Para Steven Levitsky, renomado professor de Harvard e um dos mais influentes estudiosos da política contemporânea, o Brasil — sim, o Brasil — está hoje mais afinado com os princípios democráticos do que os Estados Unidos. Em entrevista à BBC News Brasil nesta segunda-feira (21), o autor do best-seller Como as democracias morrem não economizou nas palavras: “As instituições brasileiras estão funcionando melhor do que as americanas.”
A comparação não é gratuita. Levitsky aponta que, ao contrário do que aconteceu nos EUA após a tentativa de golpe de Donald Trump em 2021, o Brasil agiu de forma mais firme e coordenada para conter investidas antidemocráticas, especialmente após os eventos de 2022 que envolveram Jair Bolsonaro.
“O Supremo Tribunal Federal cumpriu um papel crucial na defesa da democracia brasileira. E, ao impedir que Bolsonaro concorresse novamente, o país mostrou que há, sim, consequências para quem ameaça as instituições democráticas”, afirma. Para ele, a resposta brasileira foi mais parecida com a de democracias maduras do que a dos próprios EUA.
O “bullying” de Trump e a ameaça à soberania
Levitsky também criticou duramente a recente decisão do ex-presidente americano Donald Trump de aplicar uma tarifa de 50% sobre exportações brasileiras — além de impor sanções ao ministro Alexandre de Moraes, do STF. Para o professor, trata-se de “bullying internacional” e “intimidação autoritária”.
“Não é uma política de Estado como durante a Guerra Fria. Não tem lógica estratégica. É pura vaidade. Trump age com desinformação, arrogância e ressentimento pessoal.
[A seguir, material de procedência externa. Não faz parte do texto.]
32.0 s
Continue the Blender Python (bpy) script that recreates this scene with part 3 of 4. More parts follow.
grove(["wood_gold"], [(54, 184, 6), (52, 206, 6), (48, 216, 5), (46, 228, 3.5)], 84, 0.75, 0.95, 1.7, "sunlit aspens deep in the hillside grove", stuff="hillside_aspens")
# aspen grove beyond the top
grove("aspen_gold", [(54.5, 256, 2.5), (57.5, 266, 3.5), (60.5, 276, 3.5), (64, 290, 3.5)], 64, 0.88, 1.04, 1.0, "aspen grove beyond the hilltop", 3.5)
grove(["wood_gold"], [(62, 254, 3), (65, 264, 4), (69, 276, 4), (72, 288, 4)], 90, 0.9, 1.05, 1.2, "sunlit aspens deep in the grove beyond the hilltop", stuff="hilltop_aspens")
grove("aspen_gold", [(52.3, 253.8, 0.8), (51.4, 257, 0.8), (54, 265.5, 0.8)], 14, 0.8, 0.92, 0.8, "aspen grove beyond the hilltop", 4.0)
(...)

É triste e patético ver isso moldando a política externa dos EUA em pleno 2025”, dispara.
Segundo Levitsky, a atual política americana em relação ao Brasil tem mais a ver com o ego de Trump e sua aliança informal com a família Bolsonaro do que com qualquer estratégia racional: “Trump não entende nada do Brasil, mas se convenceu de que Bolsonaro, assim como ele, é vítima de perseguição judicial.”
A democracia americana em xeque
Se os elogios ao Brasil soam surpreendentes, as críticas ao estado atual da democracia americana são alarmantes. Levitsky afirma que os EUA atravessam um momento de “autoritarismo brando” e que a democracia no país “descarrilou”.
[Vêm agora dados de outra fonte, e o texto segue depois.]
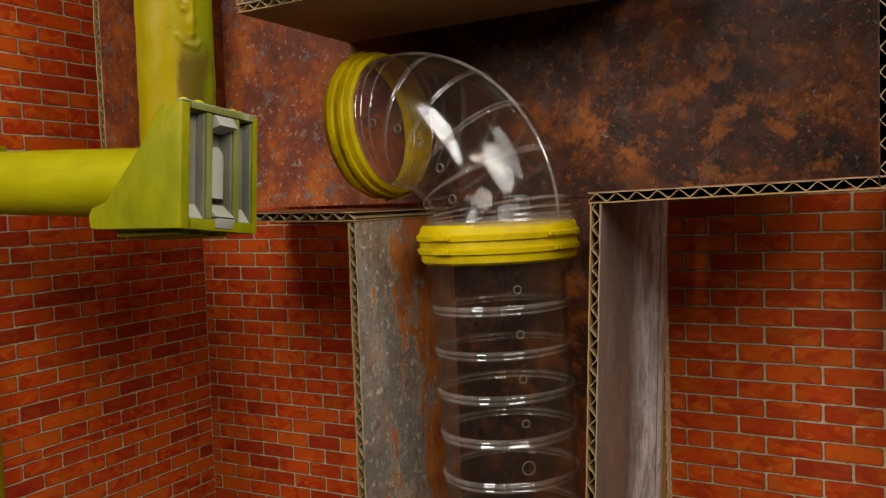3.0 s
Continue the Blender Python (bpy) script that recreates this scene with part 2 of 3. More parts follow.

“O custo de se opor ao governo cresceu. Protestar, financiar um opositor ou escrever um editorial pode trazer retaliações. A Justiça, o Legislativo, o Partido Republicano… todos falharam em conter Trump. Nossos famosos freios e contrapesos não funcionaram.”
Para ele, Trump opera fora das regras: ataca o Judiciário, a imprensa e adversários com o apoio de um partido cada vez mais submisso. E agora, no segundo mandato, sem conselheiros que o contenham, ele está mais livre do que nunca para impor sua vontade.
Brasil sob pressão
O professor considera que o Brasil se tornou alvo justamente por não se curvar à vontade americana. “Trump espera obediência cega de países que não são potências nucleares. Quando isso não acontece, esses países viram alvos.”
Levitsky também alerta para o risco de outros líderes globais imitarem Trump caso ele continue obtendo sucesso político: “Se ele se safar, se for visto como vencedor, muitos o seguirão. Por isso, contê-lo é vital para preservar a ordem internacional.”
STF: guardião temporário, não eterno
Apesar dos elogios ao Supremo Tribunal Federal por sua atuação durante a crise democrática, Levitsky faz um alerta: “Nenhum órgão não eleito deve ter poder demais por muito tempo. Passada a tempestade, é fundamental recolocar o STF em seu devido lugar institucional.”
Ele ressalta que, no caso específico do julgamento de Bolsonaro, o STF está dentro de sua função: julgar crimes contra a democracia. “Se houver provas, ele deve ser condenado. Isso é o que uma democracia faz com seus transgressores.”
Democracia em disputa
Ao fim da entrevista, Levitsky sintetiza a diferença entre as respostas de Brasil e EUA às tentativas de golpe: “No Brasil, houve esforço real de responsabilização. Nos EUA, não. Bolsonaro pode acabar preso. Trump, reeleito.”
E conclui com uma observação provocadora, que parece feita para virar manchete: “Hoje, o Brasil é mais democrático que os Estados Unidos. Isso pode mudar, claro. Mas, neste momento, vocês estão fazendo um trabalho melhor.”